Tout le monde n’est pas apte au saint ministère ; pour devenir angakok il faut une vocation bien déterminée, de plus, un caractère et un tempérament que n’a pas tout le monde. Les prêtres en fonctions ne recrutent point leurs élèves au hasard ; ils les choisissent de bonne heure, garçons ou filles, ne s’arrêtant pas au sexe ; plus intelligents en cela que la plupart des autres sacerdoces. On en a vu qui s’adressaient à des époux particulièrement qualifiés, leur demandant un sujet d’élite, à former, même avant sa naissance, par une éducation appropriée et un entraînement spécial. Le père et la mère du futur sorcier jeûneront souvent et longtemps, rechercheront certaines viandes, en éviteront d’autres, supplieront les ancêtres d’envelopper le précieux rejeton de toute leur sollicitude. Sitôt née, la petite créature sera aspergée d’urine, de manière à l’imprégner de son odeur caractéristique, — c’est décidément leur eau bénite.
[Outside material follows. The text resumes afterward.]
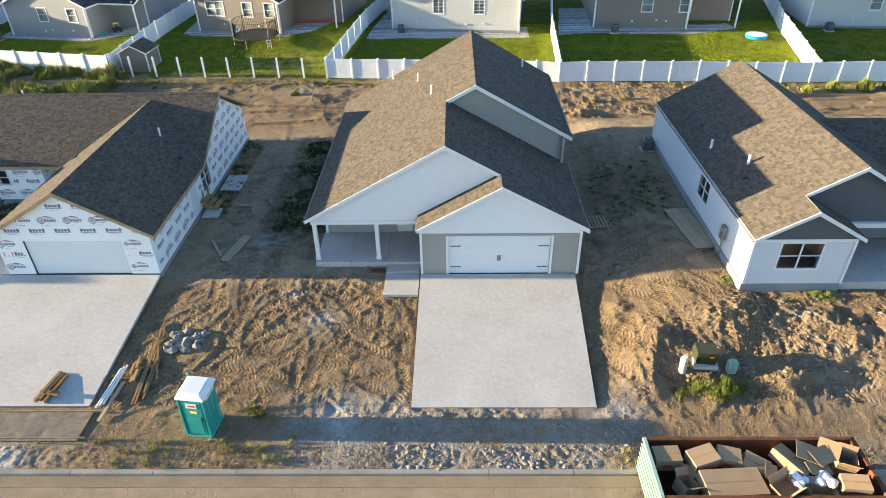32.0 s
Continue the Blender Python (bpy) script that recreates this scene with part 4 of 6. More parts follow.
CURB = material("dusty_curb_concrete", (0.29, 0.262, 0.225), 0.92, vary=0.4, scale=0.8, fine=25, bump=0.2, obj=0.2)
BED = material("compacted_gravel_bed", (0.228, 0.18, 0.134), 0.97, vary=0.5, scale=3.4, fine=38, bump=0.6)
DUST = material("dusty_gutter_pan", (0.27, 0.205, 0.135), 0.95, vary=0.35, scale=0.9, fine=20, bump=0.4)
FORM = material("weathered_form_lumber", (0.33, 0.24, 0.145), 0.9, vary=0.4, scale=2, fine=50, obj=0.5)

def along_curb(bm, x0, x1, profile):
    """A piece of curb between two stations of the bent line."""
    ends = [[bm.verts.new((x, y + float(curb_bend(x)), z)) for y, z in profile] for x in (x0, x1)]
    n = len(profile)
    for i in range(n):
        bm.faces.new((ends[0][i], ends[0][(i + 1) % n], ends[1][(i + 1) % n], ends[1][i]))
    bm.faces.new(ends[0])
    bm.faces.new(ends[1][::-1])
    return bm


STATIONS = [3.05 * i for i in range(-22, 43)]
bm = bmesh.new()
for x0, x1 in zip(STATIONS, STATIONS[1:]):
    along_curb(bm, x0, x1 - 0.004, [(13.28, -1.05), (13.28, -0.974), (13.74, -0.90), (13.74, -1.05)])
curb = structure("curb", bm, DUST, "dusty poured concrete curb with gutter pan", "curb")
for x0, x1 in zip(STATIONS, STATIONS[1:]):
    part("curb_stone", along_curb(bmesh.new(), x0 + 0.008, x1 - 0.008, [(13.72, -1.1), (13.72, -0.80), (13.75, -0.775), (13.90, -0.77), (13.92, -1.1)]), CURB, curb)

# gravel bed of the coming footpath between its form boards
bm = bmesh.new()
rng = random.Random(5)
cols = [-75 + 0.25 * i for i in range(int(96.2 / 0.25) + 1)]
rows = [15.12 + 0.12 * j for j in range(13)]
grid = [[bm.verts.new((x, y, -0.628 + 0.018 * noise.noise(Vector((x * 1.3, y * 1.3, 0))) + 0.012 * noise.noise(Vector((x * 5, y * 5, 3))))) for y in rows] for x in cols]
for i in range(len(cols) - 1):
    for j in range(len(rows) - 1):
        bm.faces.new((grid[i][j], grid[i + 1][j], grid[i + 1][j + 1], grid[i][j + 1]))
footpath = structure("pavement", bm, BED, "compacted gravel bed of an unpoured footpath", "pavement")
for y, zt in ((15.12, -0.60), (16.62, -0.585)):
    x = -75.0
    k = 0
    while x < 21.0:
        n = min(rng.choice((3.6, 4.2, 4.9)), 21.3 - x)
        wob = 0.02 * rng.uniform(-1, 1)
        on_drive = any(a - 0.2 < x + n / 2 < b + 0.2 for a, b in DRIVES) and y > 16
        bm = obox(bmesh.new(), pose(x + n / 2, y + wob + (0.009 * max(x, -12) if y < 16 else 0) - (0.0 if not on_drive else 0.06), zt - 0.07 + 0.008 * rng.uniform(-1, 1), 0, 0, rng.uniform(-0.35, 0.35)), (n - 0.02, 0.045, 0.15), 0.004)
        part("form_board", bm, FORM, footpath)
        for f in (0.12, 0.62):
            if rng.random() < 0.8 and not on_drive:
                bm = obox(bmesh.new(), pose(x + n * f, y + (0.06 if y > 16 else -0.06), zt - 0.1, rng.uniform(-6, 6), rng.uniform(-6, 6), 0), (0.045, 0.045, 0.45))
                part("stake", bm, FORM, footpath)
        x += n

# walks
def walkway(label, *bays):
    base = structure("walkway", boxes(*[((a + 0.02, c + 0.02, h - 0.16), (b - 0.02, d - 0.02, h - 0.015)) for a, b, c, d, h in bays[:1]]), JOINT, label, "walkway")
    for a, b, c, d, h in bays:
        part("bay", boxes(((a + 0.005, c + 0.005, h - 0.14), (b - 0.005, d - 0.005, h)), bevel=0.006), CONCRETE, base)


walkway("plain poured concrete walk to an unfinished entry", (11.33, 13.0, 23.1, 25.1, -0.07), (11.35, 13.0, 25.1, 27.1, -0.02), (11.42, 13.03, 27.1, 29.2, 0.02), (11.46, 13.04, 29.2, 31.2, 0.05), (11.46, 13.04, 31.2, 33.9, 0.08))
walkway("short concrete walk beside a finished driveway", (31.98, 33.66, 23.3, 25.1, -0.04), (31.98, 33.66, 25.1, 25.73, 0.02))
walkway("concrete entry walk below an unfinished porch", (-11.7, -9.7, 24.55, 26.4, -0.09), (-9.7, -7.6, 24.55, 26.4, -0.09), (-11.8, -9.7, 26.4, 28.25, 0.13), (-9.7, -7.55, 26.4, 28.25, 0.13))

# ---- fences ----
def fence_panel_mesh(length, h=1.75):
    """Tongue-and-groove boards as one sheet with narrow grooves."""
    n = max(3, int(length / 0.2))
    front = []
    for i in range(n):
        a, c = length * i / n, length * (i + 1) / n
        front += [(a, 0.004), (a + 0.012, 0.014), (c - 0.012, 0.014), (c, 0.004)]
    outline = [(x, -y, 0.12) for x, y in front] + [(x, y, 0.12) for x, y in reversed(front)]
    bm = prism(bmesh.new(), outline, (0, 0, h - 0.22))
    me = bpy.data.meshes.new("panel")
    bmesh.ops.recalc_face_normals(bm, faces=bm.faces)
    bm.to_mesh(me)
    bm.free()
    me.materials.append(VINYL)
    rails = []
    for z0, z1 in ((0.05, 0.2), (h - 0.15, h)):
        rm = bpy.data.meshes.new("rail")
        bm = boxes(((0, -0.028, z0), (length, 0.028, z1)))
        bm.to_mesh(rm)
        bm.free()
        rm.materials.append(VINYL)
        rails.append(rm)
    return me, rails


def post_mesh(h, w=0.07):
    bm = bmesh.new()
    box(bm, (-w, -w, -0.25), (w, w, h))
    a = [bm.verts.new((sx * (w + 0.02), sy * (w + 0.02), h)) for sx, sy in ((-1, -1), (1, -1), (1, 1), (-1, 1))]
    t = bm.verts.new((0, 0, h + 0.06))
    bm.faces.new(a)
    for i in range(4):
        bm.faces.new((a[i], a[(i + 1) % 4], t))
    me = bpy.data.meshes.new("post")
    bm.to_mesh(me)
    bm.free()
    me.materials.append(VINYL)
    return me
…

Ailleurs, la barbe, la chevelure, l’entière personne des rois et sacrificateurs sont ointes d’huiles prises dans de saintes ampoules ; ailleurs, elles sont beurrées et barbouillées de bouse soigneusement étendue. Chacun son goût. On requiert que le petit ne soit pas comme tout le monde, que par ses gestes et sa démarche, il s’annonce comme étant pétri d’une autre pâte que le commun des mortels ; car il

  1. Angakok, sorcier, pluriel Angakout.